:: Task directions ::
Review the lines that follow and copy each one that contains the word "keys".

═════ Source records

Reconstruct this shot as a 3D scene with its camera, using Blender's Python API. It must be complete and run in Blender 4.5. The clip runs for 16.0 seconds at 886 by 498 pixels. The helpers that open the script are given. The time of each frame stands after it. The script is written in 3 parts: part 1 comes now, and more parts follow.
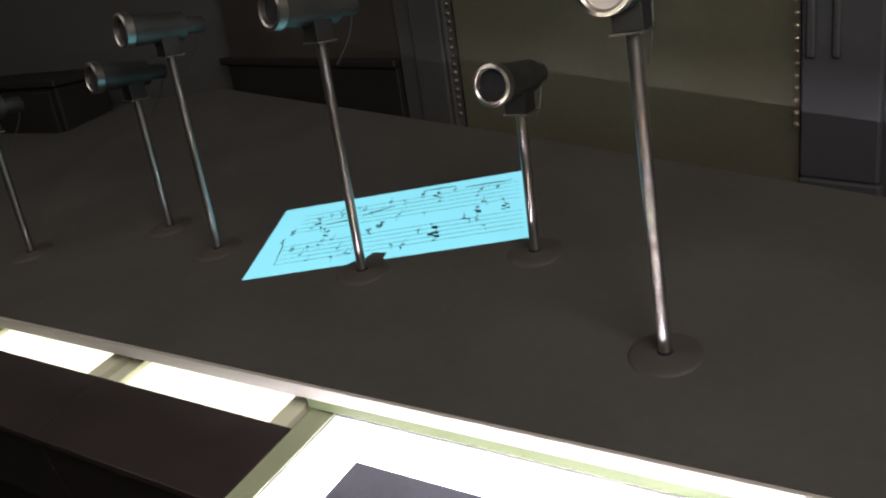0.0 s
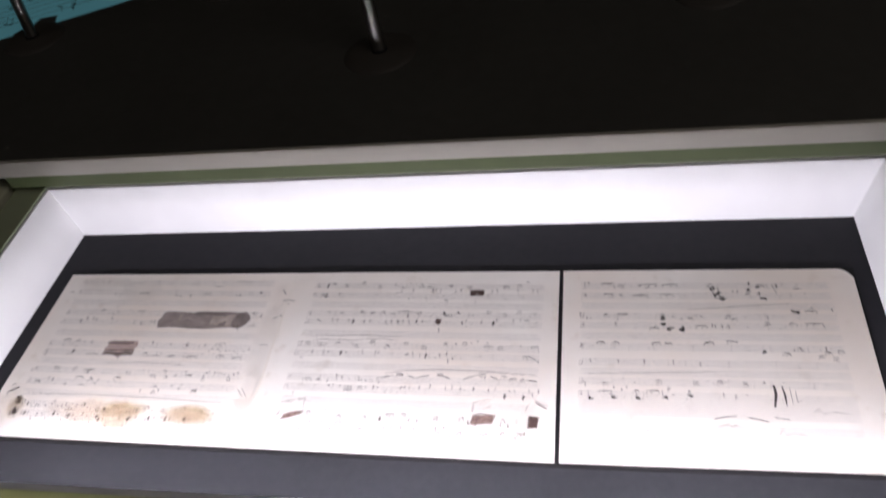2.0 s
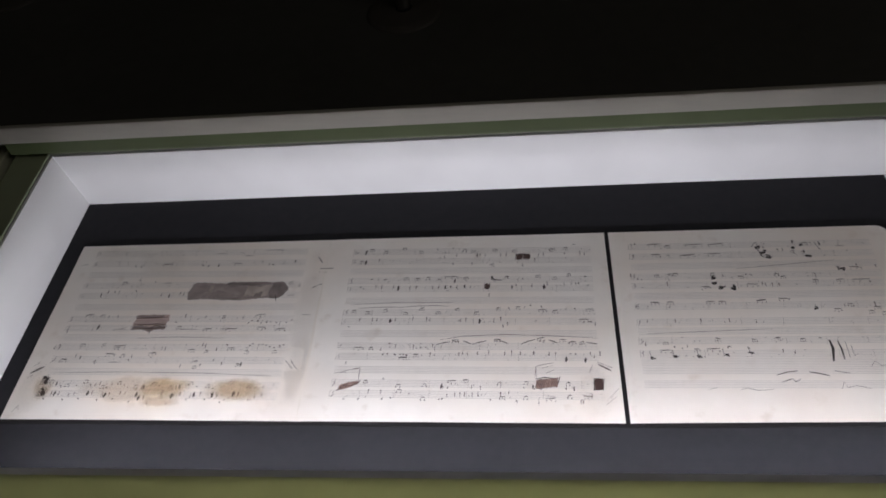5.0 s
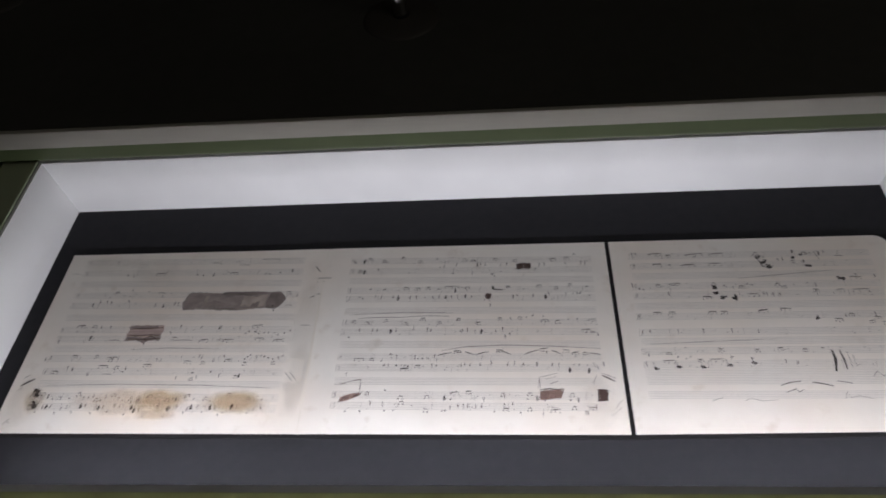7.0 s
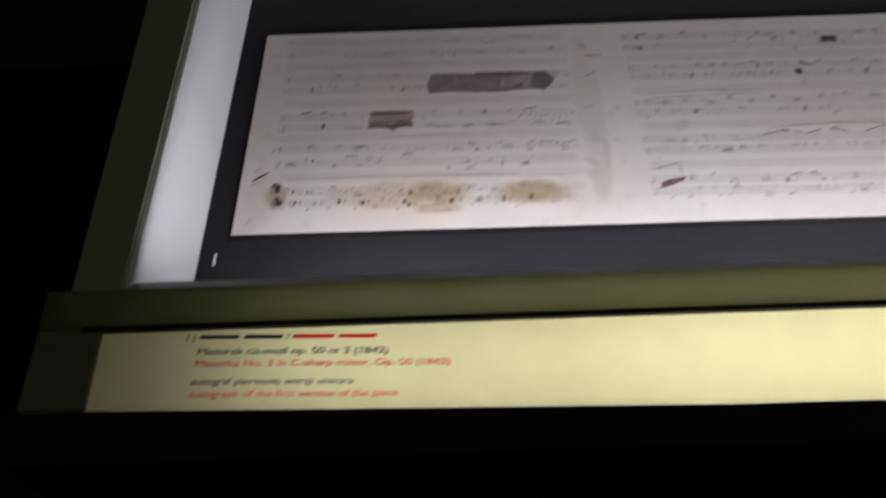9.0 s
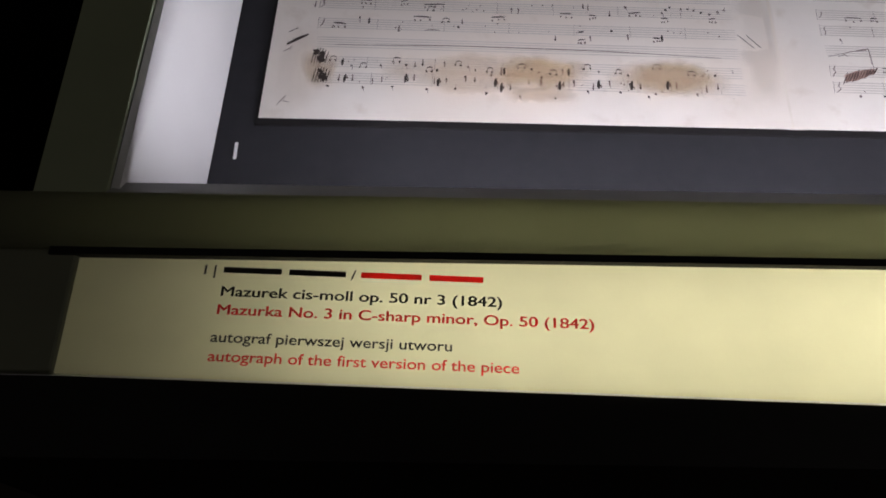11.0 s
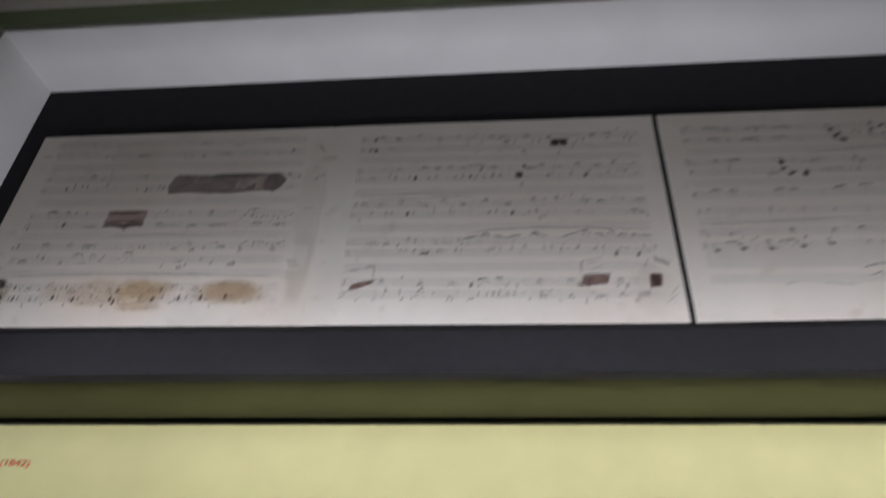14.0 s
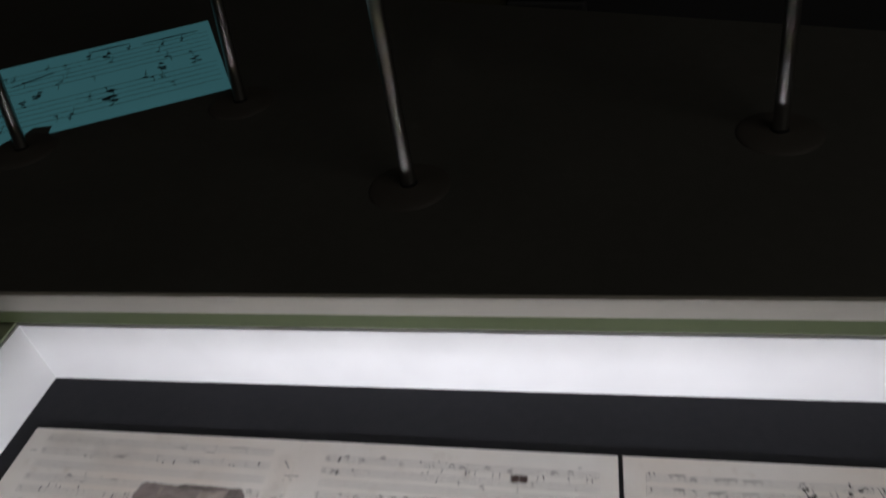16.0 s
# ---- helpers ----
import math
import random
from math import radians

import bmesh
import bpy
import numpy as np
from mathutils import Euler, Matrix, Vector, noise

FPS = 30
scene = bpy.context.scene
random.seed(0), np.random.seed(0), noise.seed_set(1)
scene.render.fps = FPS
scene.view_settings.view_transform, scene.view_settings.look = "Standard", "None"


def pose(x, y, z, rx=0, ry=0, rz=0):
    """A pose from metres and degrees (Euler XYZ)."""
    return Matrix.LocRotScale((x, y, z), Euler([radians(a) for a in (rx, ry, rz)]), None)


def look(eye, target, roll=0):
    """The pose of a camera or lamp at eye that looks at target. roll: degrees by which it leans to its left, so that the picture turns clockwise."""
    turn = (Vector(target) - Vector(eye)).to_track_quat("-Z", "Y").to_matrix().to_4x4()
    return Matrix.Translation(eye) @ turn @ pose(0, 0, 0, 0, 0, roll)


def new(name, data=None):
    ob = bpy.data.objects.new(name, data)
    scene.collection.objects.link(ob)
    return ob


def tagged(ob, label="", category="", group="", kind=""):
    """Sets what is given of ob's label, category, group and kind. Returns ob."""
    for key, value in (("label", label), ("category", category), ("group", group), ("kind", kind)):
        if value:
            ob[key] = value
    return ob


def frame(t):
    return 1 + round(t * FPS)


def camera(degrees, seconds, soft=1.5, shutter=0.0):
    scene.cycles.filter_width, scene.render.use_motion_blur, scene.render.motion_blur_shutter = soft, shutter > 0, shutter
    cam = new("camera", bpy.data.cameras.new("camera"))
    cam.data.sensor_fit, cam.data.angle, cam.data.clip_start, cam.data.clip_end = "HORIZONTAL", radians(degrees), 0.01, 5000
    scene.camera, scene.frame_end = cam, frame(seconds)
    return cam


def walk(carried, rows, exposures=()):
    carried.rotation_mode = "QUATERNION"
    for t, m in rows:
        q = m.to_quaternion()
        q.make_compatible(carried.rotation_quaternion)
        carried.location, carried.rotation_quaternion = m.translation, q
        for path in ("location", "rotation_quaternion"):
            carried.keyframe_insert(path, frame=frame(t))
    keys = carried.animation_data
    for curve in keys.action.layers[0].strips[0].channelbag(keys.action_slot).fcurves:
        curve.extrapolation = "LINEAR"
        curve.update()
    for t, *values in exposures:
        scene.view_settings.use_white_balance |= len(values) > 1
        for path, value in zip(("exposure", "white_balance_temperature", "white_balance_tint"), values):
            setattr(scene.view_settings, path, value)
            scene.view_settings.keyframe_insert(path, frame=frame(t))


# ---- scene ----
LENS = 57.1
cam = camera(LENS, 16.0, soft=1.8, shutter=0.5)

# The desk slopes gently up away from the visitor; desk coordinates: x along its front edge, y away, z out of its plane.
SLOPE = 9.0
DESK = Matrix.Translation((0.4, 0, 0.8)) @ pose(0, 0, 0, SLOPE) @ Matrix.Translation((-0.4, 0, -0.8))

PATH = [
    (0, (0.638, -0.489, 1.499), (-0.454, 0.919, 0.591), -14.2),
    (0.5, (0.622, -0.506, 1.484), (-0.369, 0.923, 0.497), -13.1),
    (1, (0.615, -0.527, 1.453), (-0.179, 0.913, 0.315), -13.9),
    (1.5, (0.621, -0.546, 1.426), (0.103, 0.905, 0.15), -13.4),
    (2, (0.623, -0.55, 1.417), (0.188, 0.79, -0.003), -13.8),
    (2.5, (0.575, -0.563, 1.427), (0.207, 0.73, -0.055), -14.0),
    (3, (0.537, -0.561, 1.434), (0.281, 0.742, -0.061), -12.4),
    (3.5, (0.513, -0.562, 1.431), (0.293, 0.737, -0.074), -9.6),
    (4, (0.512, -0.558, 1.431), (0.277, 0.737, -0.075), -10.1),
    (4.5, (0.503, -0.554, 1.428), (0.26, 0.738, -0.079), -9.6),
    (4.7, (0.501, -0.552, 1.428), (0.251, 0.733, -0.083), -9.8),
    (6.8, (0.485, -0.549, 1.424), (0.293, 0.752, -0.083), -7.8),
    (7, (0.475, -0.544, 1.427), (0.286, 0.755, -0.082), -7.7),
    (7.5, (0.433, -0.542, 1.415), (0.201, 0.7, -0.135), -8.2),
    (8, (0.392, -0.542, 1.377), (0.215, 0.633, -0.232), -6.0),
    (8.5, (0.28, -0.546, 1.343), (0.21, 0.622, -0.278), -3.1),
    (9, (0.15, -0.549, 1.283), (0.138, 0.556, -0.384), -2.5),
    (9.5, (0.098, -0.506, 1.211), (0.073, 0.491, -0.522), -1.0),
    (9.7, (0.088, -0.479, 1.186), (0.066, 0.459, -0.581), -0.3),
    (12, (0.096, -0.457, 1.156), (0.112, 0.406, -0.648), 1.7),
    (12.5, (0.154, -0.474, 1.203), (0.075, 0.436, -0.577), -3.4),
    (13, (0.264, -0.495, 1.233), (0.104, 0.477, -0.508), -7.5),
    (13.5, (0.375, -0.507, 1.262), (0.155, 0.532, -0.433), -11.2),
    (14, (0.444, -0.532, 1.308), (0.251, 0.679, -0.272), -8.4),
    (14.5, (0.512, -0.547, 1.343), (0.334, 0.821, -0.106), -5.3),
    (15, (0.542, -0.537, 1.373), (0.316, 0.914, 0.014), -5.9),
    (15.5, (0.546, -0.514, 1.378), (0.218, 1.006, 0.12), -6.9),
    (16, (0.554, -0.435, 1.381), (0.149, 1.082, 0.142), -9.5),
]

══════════
═════ Source records

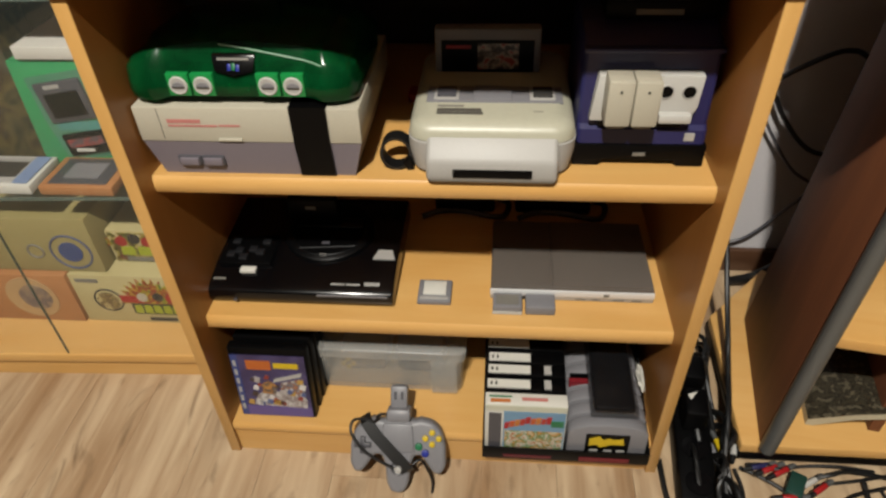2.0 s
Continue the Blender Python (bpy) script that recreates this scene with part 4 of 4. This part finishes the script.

══════════
═════ Source records

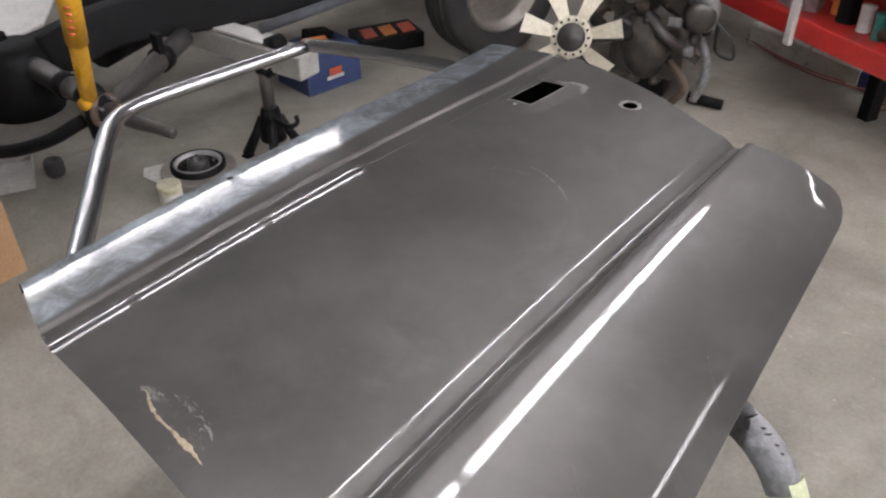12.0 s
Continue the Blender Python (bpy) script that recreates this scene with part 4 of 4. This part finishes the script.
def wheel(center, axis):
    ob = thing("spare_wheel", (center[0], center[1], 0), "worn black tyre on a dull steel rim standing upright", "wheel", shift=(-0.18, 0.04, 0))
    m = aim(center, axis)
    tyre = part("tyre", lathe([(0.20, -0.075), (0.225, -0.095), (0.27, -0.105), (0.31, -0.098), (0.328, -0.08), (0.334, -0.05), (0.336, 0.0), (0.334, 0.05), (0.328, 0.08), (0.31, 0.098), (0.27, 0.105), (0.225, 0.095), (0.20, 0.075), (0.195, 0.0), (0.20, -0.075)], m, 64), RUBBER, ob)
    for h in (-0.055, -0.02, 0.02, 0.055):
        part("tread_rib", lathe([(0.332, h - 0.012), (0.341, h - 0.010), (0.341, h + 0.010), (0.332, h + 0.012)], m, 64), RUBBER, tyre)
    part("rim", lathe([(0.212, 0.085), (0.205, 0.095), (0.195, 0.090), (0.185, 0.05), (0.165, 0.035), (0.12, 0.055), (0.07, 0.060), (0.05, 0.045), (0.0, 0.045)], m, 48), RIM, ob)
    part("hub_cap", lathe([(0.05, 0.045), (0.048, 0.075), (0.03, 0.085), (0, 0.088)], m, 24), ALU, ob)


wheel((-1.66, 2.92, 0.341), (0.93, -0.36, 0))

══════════

:: Final result ::
    keys = carried.animation_data
    for curve in keys.action.layers[0].strips[0].channelbag(keys.action_slot).fcurves:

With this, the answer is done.